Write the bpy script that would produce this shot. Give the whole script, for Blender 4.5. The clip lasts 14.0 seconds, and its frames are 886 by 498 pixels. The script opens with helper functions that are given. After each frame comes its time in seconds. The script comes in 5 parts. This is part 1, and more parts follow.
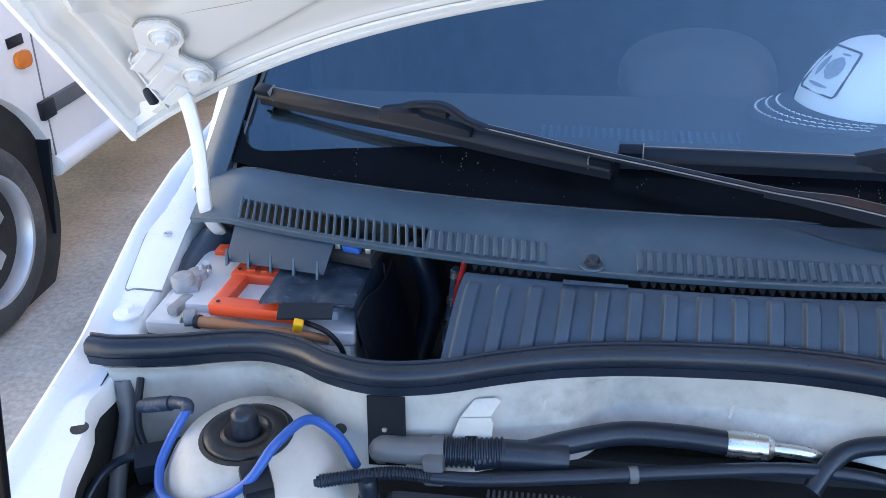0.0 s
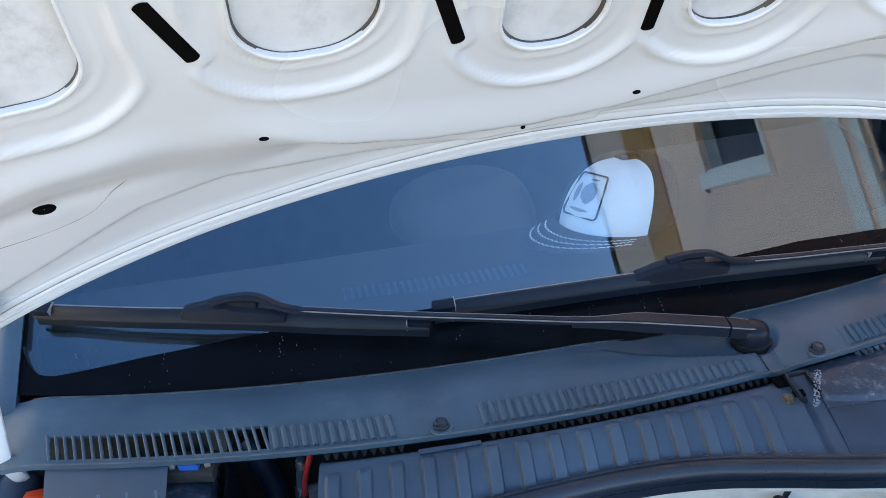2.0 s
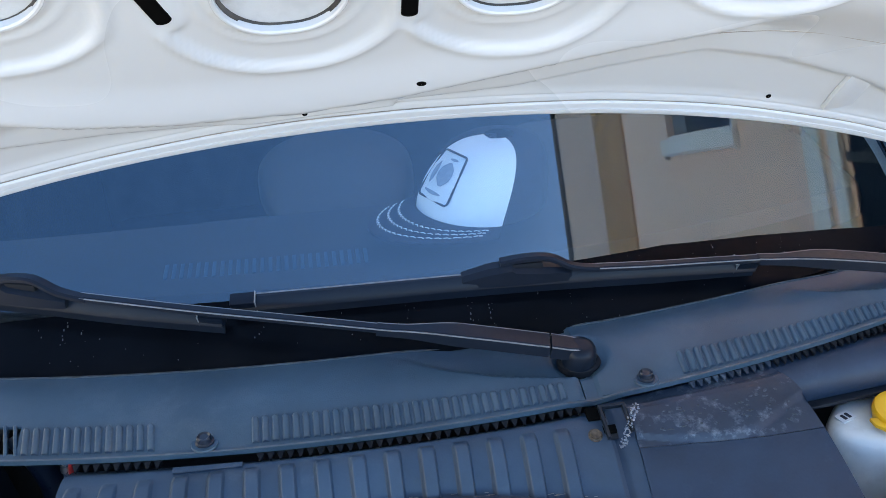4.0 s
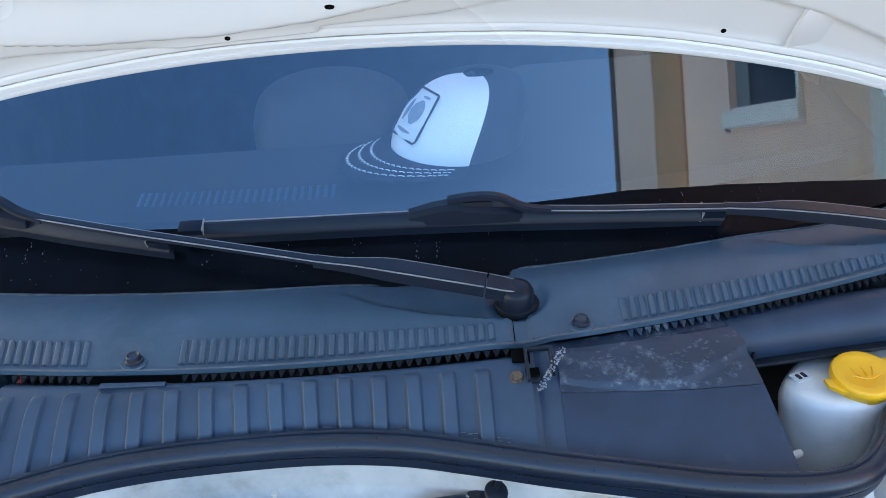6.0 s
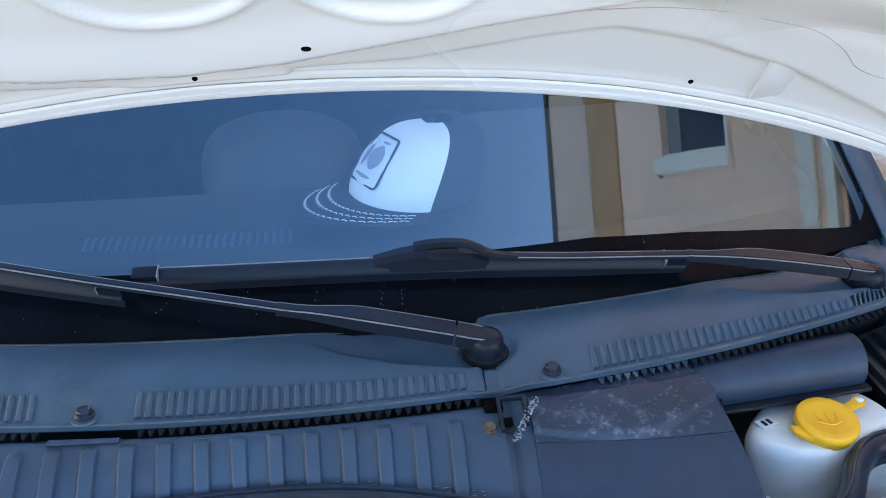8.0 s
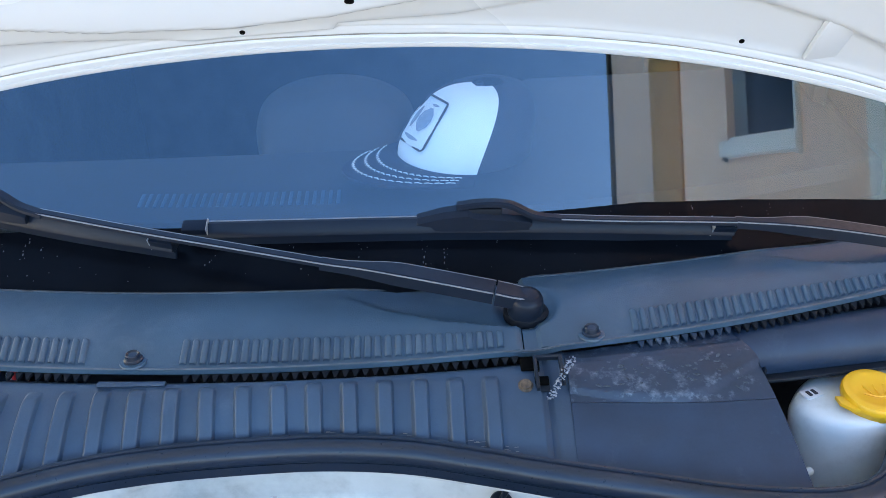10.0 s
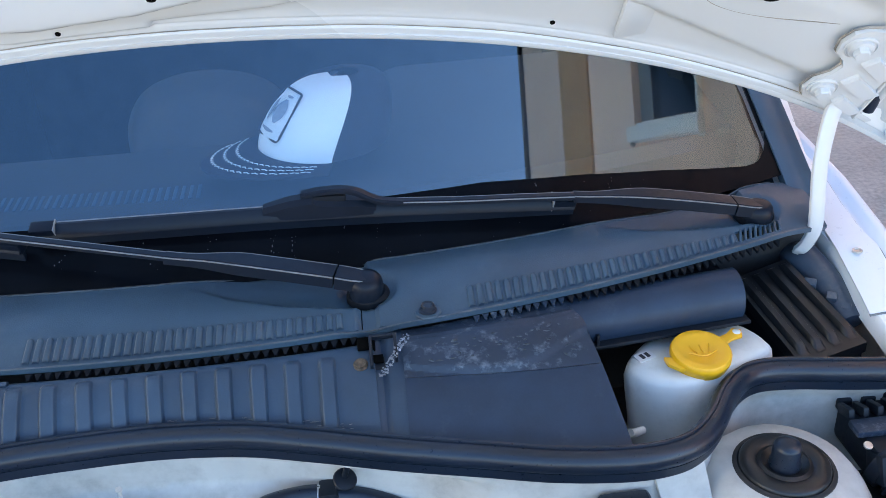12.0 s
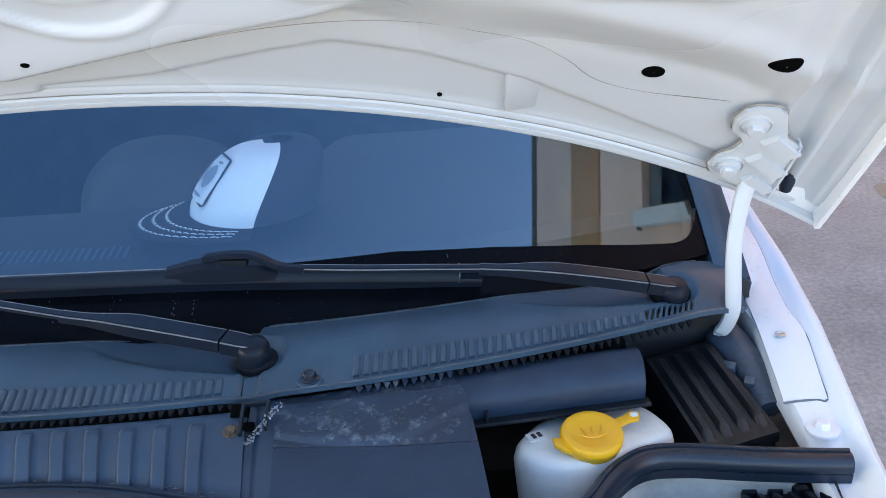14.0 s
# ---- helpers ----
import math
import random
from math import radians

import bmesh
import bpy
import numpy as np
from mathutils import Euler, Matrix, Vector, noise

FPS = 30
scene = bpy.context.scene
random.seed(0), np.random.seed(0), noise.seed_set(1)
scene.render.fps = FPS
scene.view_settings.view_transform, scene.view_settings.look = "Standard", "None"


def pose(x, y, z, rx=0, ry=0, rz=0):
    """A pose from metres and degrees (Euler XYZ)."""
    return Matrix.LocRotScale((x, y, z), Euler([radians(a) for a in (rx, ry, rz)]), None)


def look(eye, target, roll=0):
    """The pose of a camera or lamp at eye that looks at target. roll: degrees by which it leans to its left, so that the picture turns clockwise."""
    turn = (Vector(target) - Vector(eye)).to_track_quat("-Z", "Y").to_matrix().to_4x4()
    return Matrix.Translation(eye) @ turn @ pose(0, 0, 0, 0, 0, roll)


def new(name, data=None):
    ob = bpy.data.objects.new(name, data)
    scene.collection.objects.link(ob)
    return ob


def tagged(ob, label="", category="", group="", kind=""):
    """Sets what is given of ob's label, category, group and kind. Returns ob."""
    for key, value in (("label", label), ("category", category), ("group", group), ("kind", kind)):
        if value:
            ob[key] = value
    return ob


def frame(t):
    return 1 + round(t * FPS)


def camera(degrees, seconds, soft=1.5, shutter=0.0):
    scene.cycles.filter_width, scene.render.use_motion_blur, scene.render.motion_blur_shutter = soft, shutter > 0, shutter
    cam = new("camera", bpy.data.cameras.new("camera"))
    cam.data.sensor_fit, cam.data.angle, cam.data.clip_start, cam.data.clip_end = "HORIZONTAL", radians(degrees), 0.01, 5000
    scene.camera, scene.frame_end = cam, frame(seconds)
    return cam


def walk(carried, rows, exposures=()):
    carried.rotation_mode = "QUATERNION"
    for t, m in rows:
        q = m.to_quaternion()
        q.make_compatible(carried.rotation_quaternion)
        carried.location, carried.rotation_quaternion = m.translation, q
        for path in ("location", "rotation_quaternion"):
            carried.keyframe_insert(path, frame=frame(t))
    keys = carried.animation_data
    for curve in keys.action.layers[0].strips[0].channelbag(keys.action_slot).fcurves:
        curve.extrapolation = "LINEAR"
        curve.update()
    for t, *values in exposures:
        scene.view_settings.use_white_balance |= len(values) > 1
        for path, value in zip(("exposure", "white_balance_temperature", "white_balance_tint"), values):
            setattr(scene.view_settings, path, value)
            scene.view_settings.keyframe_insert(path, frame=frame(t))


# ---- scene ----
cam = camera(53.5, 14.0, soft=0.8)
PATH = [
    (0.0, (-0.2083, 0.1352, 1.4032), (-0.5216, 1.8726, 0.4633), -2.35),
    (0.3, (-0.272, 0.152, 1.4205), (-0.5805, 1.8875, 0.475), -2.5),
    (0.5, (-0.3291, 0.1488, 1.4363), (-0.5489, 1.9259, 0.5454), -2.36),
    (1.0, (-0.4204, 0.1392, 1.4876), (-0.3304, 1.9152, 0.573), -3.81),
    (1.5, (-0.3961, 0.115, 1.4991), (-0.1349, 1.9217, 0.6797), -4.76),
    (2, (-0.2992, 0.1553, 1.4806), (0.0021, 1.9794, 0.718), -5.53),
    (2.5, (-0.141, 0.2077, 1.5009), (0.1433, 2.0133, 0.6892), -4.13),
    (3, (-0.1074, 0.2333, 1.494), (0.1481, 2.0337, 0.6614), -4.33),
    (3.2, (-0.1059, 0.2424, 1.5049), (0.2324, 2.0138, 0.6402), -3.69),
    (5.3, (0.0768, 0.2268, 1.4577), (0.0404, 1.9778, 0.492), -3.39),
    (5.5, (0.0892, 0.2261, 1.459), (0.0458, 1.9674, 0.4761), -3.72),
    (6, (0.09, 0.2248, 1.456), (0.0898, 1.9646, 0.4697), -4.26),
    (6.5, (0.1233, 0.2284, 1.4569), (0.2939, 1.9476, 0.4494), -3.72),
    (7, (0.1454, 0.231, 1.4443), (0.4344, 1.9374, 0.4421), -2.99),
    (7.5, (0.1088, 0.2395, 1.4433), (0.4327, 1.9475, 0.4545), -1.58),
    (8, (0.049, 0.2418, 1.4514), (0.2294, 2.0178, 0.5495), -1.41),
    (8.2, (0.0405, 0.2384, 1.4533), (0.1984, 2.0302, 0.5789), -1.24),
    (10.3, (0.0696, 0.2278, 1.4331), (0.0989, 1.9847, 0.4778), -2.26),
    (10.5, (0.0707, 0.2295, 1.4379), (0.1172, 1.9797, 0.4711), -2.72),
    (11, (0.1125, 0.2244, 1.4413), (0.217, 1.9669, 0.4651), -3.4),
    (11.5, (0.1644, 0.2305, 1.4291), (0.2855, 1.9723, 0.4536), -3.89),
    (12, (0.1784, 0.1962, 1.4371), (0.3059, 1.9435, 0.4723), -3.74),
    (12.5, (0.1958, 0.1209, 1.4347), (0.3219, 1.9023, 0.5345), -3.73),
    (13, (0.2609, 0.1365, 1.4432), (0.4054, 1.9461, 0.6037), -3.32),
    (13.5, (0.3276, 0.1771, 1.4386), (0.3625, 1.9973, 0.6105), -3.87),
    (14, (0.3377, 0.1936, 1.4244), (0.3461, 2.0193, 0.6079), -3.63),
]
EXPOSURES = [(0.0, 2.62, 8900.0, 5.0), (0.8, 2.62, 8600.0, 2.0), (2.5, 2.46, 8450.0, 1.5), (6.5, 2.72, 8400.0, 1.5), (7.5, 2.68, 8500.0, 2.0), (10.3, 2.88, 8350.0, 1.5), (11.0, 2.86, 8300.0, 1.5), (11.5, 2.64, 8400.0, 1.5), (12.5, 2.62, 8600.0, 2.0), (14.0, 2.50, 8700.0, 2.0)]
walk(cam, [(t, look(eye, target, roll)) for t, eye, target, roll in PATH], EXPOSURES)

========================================

* _What is required_
Everything from the line containing "turn = (Vector(target)" down to the line containing "carried.keyframe_insert(path, frame=frame(t))" should be retyped exactly, both lines included, and nothing more.

* _Right answer_
    turn = (Vector(target) - Vector(eye)).to_track_quat("-Z", "Y").to_matrix().to_4x4()
    return Matrix.Translation(eye) @ turn @ pose(0, 0, 0, 0, 0, roll)


def new(name, data=None):
    ob = bpy.data.objects.new(name, data)
    scene.collection.objects.link(ob)
    return ob


def tagged(ob, label="", category="", group="", kind=""):
    """Sets what is given of ob's label, category, group and kind. Returns ob."""
    for key, value in (("label", label), ("category", category), ("group", group), ("kind", kind)):
        if value:
            ob[key] = value
    return ob


def frame(t):
    return 1 + round(t * FPS)


def camera(degrees, seconds, soft=1.5, shutter=0.0):
    scene.cycles.filter_width, scene.render.use_motion_blur, scene.render.motion_blur_shutter = soft, shutter > 0, shutter
    cam = new("camera", bpy.data.cameras.new("camera"))
    cam.data.sensor_fit, cam.data.angle, cam.data.clip_start, cam.data.clip_end = "HORIZONTAL", radians(degrees), 0.01, 5000
    scene.camera, scene.frame_end = cam, frame(seconds)
    return cam


def walk(carried, rows, exposures=()):
    carried.rotation_mode = "QUATERNION"
    for t, m in rows:
        q = m.to_quaternion()
        q.make_compatible(carried.rotation_quaternion)
        carried.location, carried.rotation_quaternion = m.translation, q
        for path in ("location", "rotation_quaternion"):
            carried.keyframe_insert(path, frame=frame(t))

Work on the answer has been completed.